Single by Dave & Sugar

from the album Dave & Sugar
- B-side: "Late Nite Country Lovin' Music"
- Released: April 1976
- Recorded: January 22, 1976
- Studio: RCA Victor Studio, Nashville, Tennessee
- Genre: Country
- Length: 2:41
- Label: RCA
- Songwriter(s): Dickey Lee, Bob McDill
- Producer(s): Jerry Bradley, Charley Pride

Dave & Sugar singles chronology
| "Queen of the Silver Dollar" (1975) | "The Door is Always Open" (1976) | "I'm Gonna Love You" (1976) |

= The Door Is Always Open =

"The Door is Always Open" is a country song written by Dickey Lee and Bob McDill. First recorded by Tennessee Pulleybone for JMI Records, it went to number 75 on the Hot Country Songs chart in 1973. A version by Lois Johnson, also in 1975, went to number 70 on the country music chart.

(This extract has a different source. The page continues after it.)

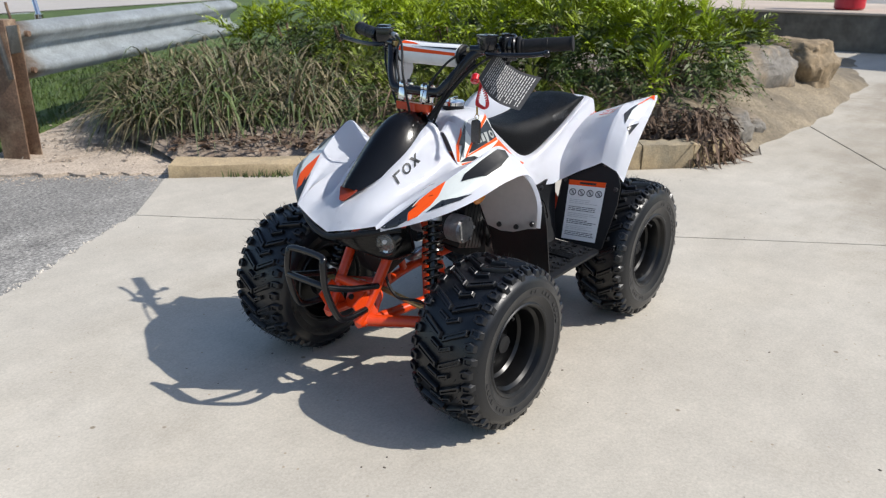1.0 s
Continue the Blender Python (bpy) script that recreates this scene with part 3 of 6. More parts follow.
def frond(verts, faces, base, yaw, length, droop, up, leaflet, gen, pairs=18):
    """A feather-shaped frond: leaflets in pairs along an arching rib."""
    d, s = V(math.cos(yaw), math.sin(yaw), 0), V(-math.sin(yaw), math.cos(yaw), 0)
    for k in range(2, pairs + 1):
        t = k / pairs
        p = base + d * (length * math.cos(up) * t) + V(0, 0, length * (math.sin(up) * t - droop * t * t))
        ahead = (d * math.cos(up) + V(0, 0, math.sin(up) - 2 * droop * t)).normalized()
        ll = leaflet * (math.sin(math.pi * min(1, 0.12 + 0.88 * t)) * 0.75 + 0.3)
        for sg in (-1, 1):
            if gen.random() < 0.12:
                continue
            tip = p + (s * sg * gen.uniform(0.35, 0.85) + ahead * gen.uniform(0.5, 1.0) + V(0, 0, gen.uniform(-0.2, 0.5))) * ll * gen.uniform(0.7, 1.2)
            w = (ahead + s * gen.uniform(-0.5, 0.5) + V(0, 0, gen.uniform(-0.5, 0.5))) * ll * 0.125
            mid = p.lerp(tip, 0.45) + V(0, 0, 0.01)
            i = len(verts)
            verts += [tuple(p), tuple(mid + w), tuple(tip), tuple(mid - w)]
            faces.append((i, i + 1, i + 2, i + 3))


def plant(name, at, label, category, parts_):
    """A plant: each entry of parts_ is (part name, verts, faces, material)."""
    root = thing(name, label, category, at=at)
    for nm, vv, ff, mt in parts_:
        if ff:
            me_ = bpy.data.meshes.new("mesh")
            me_.from_pydata(vv, [], ff)
            me_.materials.append(mt)
            ob = new(nm, me_)
            ob.parent = root
    return root


def strap_clump(x, y, rad, tall, count, dry, seed):
    gen = random.Random(seed)
    sets = {"leaves": ([], []), "dry_leaves": ([], [])}
    for _ in range(int(count * 1.25)):
        vv, ff = sets["dry_leaves" if gen.random() < dry else "leaves"]
        a, r = gen.uniform(0, 6.28), rad * 0.75 * math.sqrt(gen.random())
        yaw = a + gen.gauss(0, 0.9)
        ln = tall * gen.choice((0.45, 0.6, 0.75, 0.85, 0.95, 1.15)) * gen.uniform(0.85, 1.1)
        hump = tall * 0.35 * (1 - (r / rad) ** 2) * gen.random()
        strap(vv, ff, V(r * math.cos(a), r * math.sin(a), 0.05 + hump), yaw, ln, gen.uniform(0.004, 0.0095), gen.uniform(0.55, 1.35), gen.uniform(0.6, 1.4), gen)
    plant("strap_leaf_clump", (x, y, 0.05), "arching clump of dull green and straw-coloured strap leaves", "ornamental grass",
          [("leaves", *sets["leaves"], LEAF_OLIVE), ("dry_leaves", *sets["dry_leaves"], LEAF_TAN)])


def fern(x, y, rad, tall, count, mat, seed, label, leaflet=0.075, dead=0.0, crown=0.0, under=0.0, skirt=0.0):
    gen = random.Random(seed)
    live, old, shade = ([], []), ([], []), ([], [])
    vv, ff = live
    for _ in range(max(7, count // 10)):
        a, r = gen.uniform(0, 6.28), rad * 0.85 * math.sqrt(gen.random())
        z = 0.03 + crown * (under + (1 - under) * gen.random() ** 0.7) * (1 - 0.4 * r / rad)
        lean, reach = gen.uniform(0.15, 0.5), tall * gen.uniform(0.45, 0.85)
        for k in range(9):
            yaw = k * 0.698 + gen.gauss(0, 0.25)
            out = math.cos(yaw - a)
            frond(vv, ff, V(r * math.cos(a), r * math.sin(a), z), yaw, reach * gen.uniform(0.75, 1.2), gen.uniform(0.2, 0.65), gen.uniform(0.75, 1.25) - lean * out, leaflet * gen.uniform(0.7, 1.1), gen, 15)
    # low skirt of fronds, coloured dark to paint the shade inside the shrub
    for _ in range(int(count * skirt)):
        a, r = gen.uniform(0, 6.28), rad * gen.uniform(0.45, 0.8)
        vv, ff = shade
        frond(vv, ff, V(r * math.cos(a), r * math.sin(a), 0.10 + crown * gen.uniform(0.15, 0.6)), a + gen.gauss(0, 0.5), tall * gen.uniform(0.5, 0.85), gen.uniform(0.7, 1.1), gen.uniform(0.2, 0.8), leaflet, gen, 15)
    for _ in range(int(count * dead)):
        a, r = gen.uniform(0, 6.28), rad * 0.8 * math.sqrt(gen.random())
        vv, ff = old
        strap(vv, ff, V(r * math.cos(a), r * math.sin(a), 0.1 + 0.2 * gen.random()), a + gen.gauss(0, 1), tall * 0.45, 0.007, 1.1, gen.uniform(0.1, 0.6), gen)
    root = plant("fern_shrub", (x, y, 0.06), label, "shrub", [("fronds", *live, mat), ("lower_fronds", *shade, LEAF_SHADED), ("dead_fronds", *old, DRYLEAF)])
    for _ in range(7):
        a = gen.uniform(0, 6.28)
        bmst = bmesh.new()
        tube([V(0.05 * math.cos(a), 0.05 * math.sin(a), -0.03), V(rad * 0.3 * math.cos(a), rad * 0.3 * math.sin(a), 0.08 + crown * 0.3), V(rad * 0.45 * math.cos(a), rad * 0.45 * math.sin(a), 0.12 + crown * 0.55)], 0.006, 3, 5, bm=bmst)
        part("stem", bmst, DRYLEAF, root)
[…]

It was the Dave & Sugar version, released in 1976, that was released to radio and became known to audiences. That July, the song was the group's first number one hit on the Billboard Hot Country Singles chart.

==Chart performance==
===Tennessee Pulleybone===

| Chart (1973) | Peak position |
|---|---|
| US Hot Country Songs (Billboard) | 75 |

===Lois Johnson===

| Chart (1975) | Peak position |
|---|---|
| US Hot Country Songs (Billboard) | 70 |

===Dave & Sugar===

| Chart (1976) | Peak position |
|---|---|
| US Hot Country Songs (Billboard) | 1 |
| Australia (Kent Music Report) | 84 |
| Canadian RPM Country Tracks | 1 |

==Other versions==
- Waylon Jennings later cut it as an album track for his 1975 album Dreaming My Dreams.
- Dolly Parton performed the song in a November 1976 episode of her variety show Dolly!.
- A Dutch translation "De deur staat altijd open" by duo Frank & Mirella was a minor Dutch hit during the summer of 1976.
- Jamey Johnson covered his own version of the song on his 2008 album That Lonesome Song.